Written exercise:
Output all the entries word for word. Omit the pictures.

Stored data:
<<<<
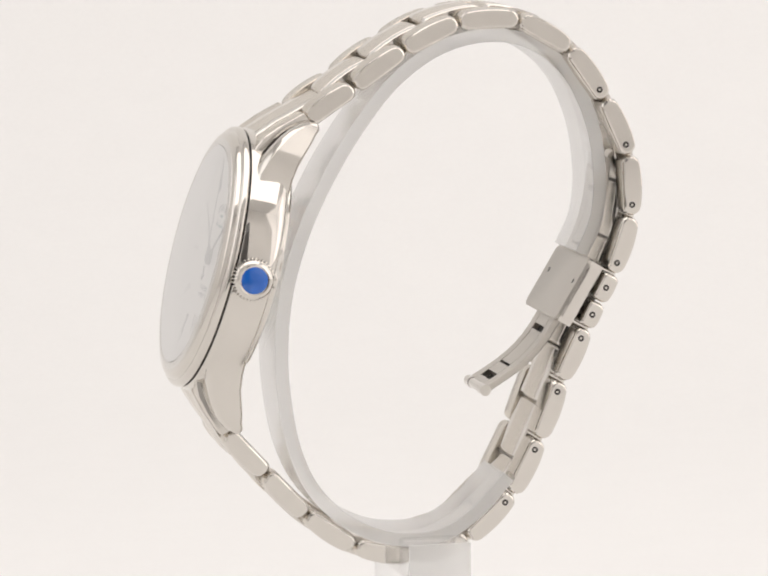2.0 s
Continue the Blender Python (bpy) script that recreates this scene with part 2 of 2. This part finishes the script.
def centre_link(parent, p, q, lift=0.0):
    m, length = span(p, q, lift)
    h = length / 2 - 0.05
    poly = rounded(-h, h, -THICK / 2 + 0.15, THICK / 2 - 0.1, 0.7, 0.5)
    xs = [-5.6, -5.4, -3.7, -3.6, -3.5, -3.4, 3.4, 3.5, 3.6, 3.7, 5.4, 5.6]
    ins = [0.3, 0.08, 0.08, 0.16, 0.16, 0.0, 0.0, 0.16, 0.16, 0.08, 0.08, 0.3]
    mats = [1, 1, 1, 2, 1, 0, 1, 2, 1, 1, 1]
    return part("centre_link", slab(bmesh.new(), poly, xs, ins, mats), [BRUSHED, POLISHED, SEAM_AND_SHADE], parent, m=m, smooth=20)


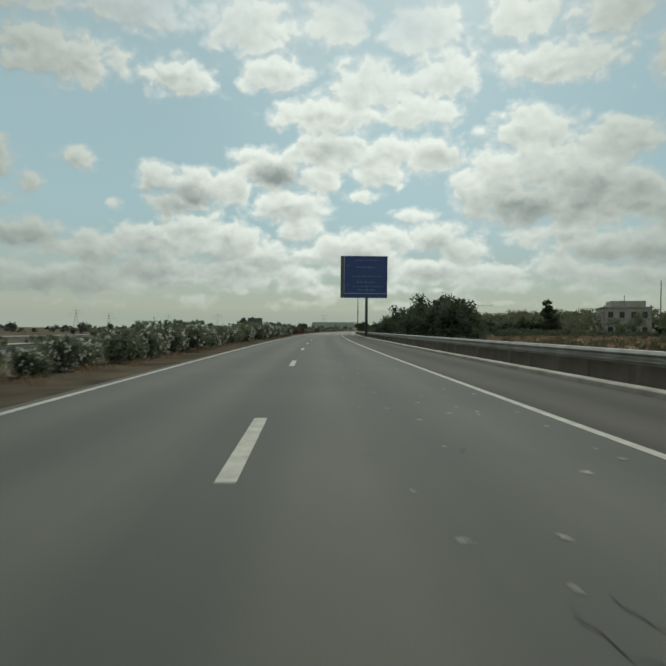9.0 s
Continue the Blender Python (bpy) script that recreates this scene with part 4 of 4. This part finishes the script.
mast = thing("utility_pole", "tall slim dark steel pole with an equipment box", "pole", m=stand(454.4, 7.47))
part("pole", tube((0, 0, -0.3), (-0.12, 0, 13.6), 0.16, 0.085), M_DARK_STEEL, mast)
part("head", box(-0.42, 0.06, -0.1, 0.1, 13.45, 13.65, 0.03), M_DARK_STEEL, mast)
part("equipment_box", box(-0.2, 0.16, -0.42, -0.16, 5.9, 6.6, 0.03), M_DARK_STEEL, mast)
part("clamp", tube((0, 0, 6.3), (0, 0, 6.38), 0.19, 0.19), M_STEEL, mast)
for s, d, z in ((1079, 290, 63), (1572, 265, 70)):
    base = float(rise(s, d))
    p = thing("utility_pole", "very tall slim grey mast on the far hills", "pole", "far poles", m=stand(s, d, base - 0.2))
    part("pole", tube((0, 0, 0), (0, 0, z - base), 0.75, 0.45, 8), M_DARK_STEEL, p)

board = thing("billboard", "grey back of a large square billboard on posts", "billboard", m=stand(466, -26.1, -0.3))
part("panel", box(-2.38, 2.38, -0.1, 0.1, 1.3, 4.75, 0.03), M_BOARD, board)
for x in (-1.6, 0.0, 1.6):
    part("post", box(x - 0.09, x + 0.09, 0.11, 0.29, -0.4, 4.4, 0.01), M_DARK_STEEL, board)
for z in (1.6, 2.5, 3.4, 4.4):
    part("rib", box(-2.38, 2.38, -0.15, -0.104, z - 0.03, z + 0.03, 0.006), M_DARK_STEEL, board)
board_b = thing("billboard", "small dark billboard beyond the opposite carriageway", "billboard", m=stand(235, -31.2, -0.7))
part("panel", box(-1.5, 1.5, -0.08, 0.08, 0.6, 1.65, 0.02), M_BOARD, board_b)
for x in (-1.1, 1.1):
    part("post", box(x - 0.06, x + 0.06, 0.085, 0.2, -0.4, 1.5, 0.01), M_DARK_STEEL, board_b)
board_c = thing("notice_board", "blue roadside notice board with a pale green end panel", "billboard", m=stand(516.0, 6.75, 0.0) @ Matrix.Diagonal((0.57, 0.57, 0.57, 1)) @ Matrix.Translation((0, 0, 1.12)))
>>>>
Answer to the exercise:
2.0 s
Continue the Blender Python (bpy) script that recreates this scene with part 2 of 2. This part finishes the script.
def centre_link(parent, p, q, lift=0.0):
    m, length = span(p, q, lift)
    h = length / 2 - 0.05
    poly = rounded(-h, h, -THICK / 2 + 0.15, THICK / 2 - 0.1, 0.7, 0.5)
    xs = [-5.6, -5.4, -3.7, -3.6, -3.5, -3.4, 3.4, 3.5, 3.6, 3.7, 5.4, 5.6]
    ins = [0.3, 0.08, 0.08, 0.16, 0.16, 0.0, 0.0, 0.16, 0.16, 0.08, 0.08, 0.3]
    mats = [1, 1, 1, 2, 1, 0, 1, 2, 1, 1, 1]
    return part("centre_link", slab(bmesh.new(), poly, xs, ins, mats), [BRUSHED, POLISHED, SEAM_AND_SHADE], parent, m=m, smooth=20)


9.0 s
Continue the Blender Python (bpy) script that recreates this scene with part 4 of 4. This part finishes the script.
mast = thing("utility_pole", "tall slim dark steel pole with an equipment box", "pole", m=stand(454.4, 7.47))
part("pole", tube((0, 0, -0.3), (-0.12, 0, 13.6), 0.16, 0.085), M_DARK_STEEL, mast)
part("head", box(-0.42, 0.06, -0.1, 0.1, 13.45, 13.65, 0.03), M_DARK_STEEL, mast)
part("equipment_box", box(-0.2, 0.16, -0.42, -0.16, 5.9, 6.6, 0.03), M_DARK_STEEL, mast)
part("clamp", tube((0, 0, 6.3), (0, 0, 6.38), 0.19, 0.19), M_STEEL, mast)
for s, d, z in ((1079, 290, 63), (1572, 265, 70)):
    base = float(rise(s, d))
    p = thing("utility_pole", "very tall slim grey mast on the far hills", "pole", "far poles", m=stand(s, d, base - 0.2))
    part("pole", tube((0, 0, 0), (0, 0, z - base), 0.75, 0.45, 8), M_DARK_STEEL, p)

board = thing("billboard", "grey back of a large square billboard on posts", "billboard", m=stand(466, -26.1, -0.3))
part("panel", box(-2.38, 2.38, -0.1, 0.1, 1.3, 4.75, 0.03), M_BOARD, board)
for x in (-1.6, 0.0, 1.6):
    part("post", box(x - 0.09, x + 0.09, 0.11, 0.29, -0.4, 4.4, 0.01), M_DARK_STEEL, board)
for z in (1.6, 2.5, 3.4, 4.4):
    part("rib", box(-2.38, 2.38, -0.15, -0.104, z - 0.03, z + 0.03, 0.006), M_DARK_STEEL, board)
board_b = thing("billboard", "small dark billboard beyond the opposite carriageway", "billboard", m=stand(235, -31.2, -0.7))
part("panel", box(-1.5, 1.5, -0.08, 0.08, 0.6, 1.65, 0.02), M_BOARD, board_b)
for x in (-1.1, 1.1):
    part("post", box(x - 0.06, x + 0.06, 0.085, 0.2, -0.4, 1.5, 0.01), M_DARK_STEEL, board_b)
board_c = thing("notice_board", "blue roadside notice board with a pale green end panel", "billboard", m=stand(516.0, 6.75, 0.0) @ Matrix.Diagonal((0.57, 0.57, 0.57, 1)) @ Matrix.Translation((0, 0, 1.12)))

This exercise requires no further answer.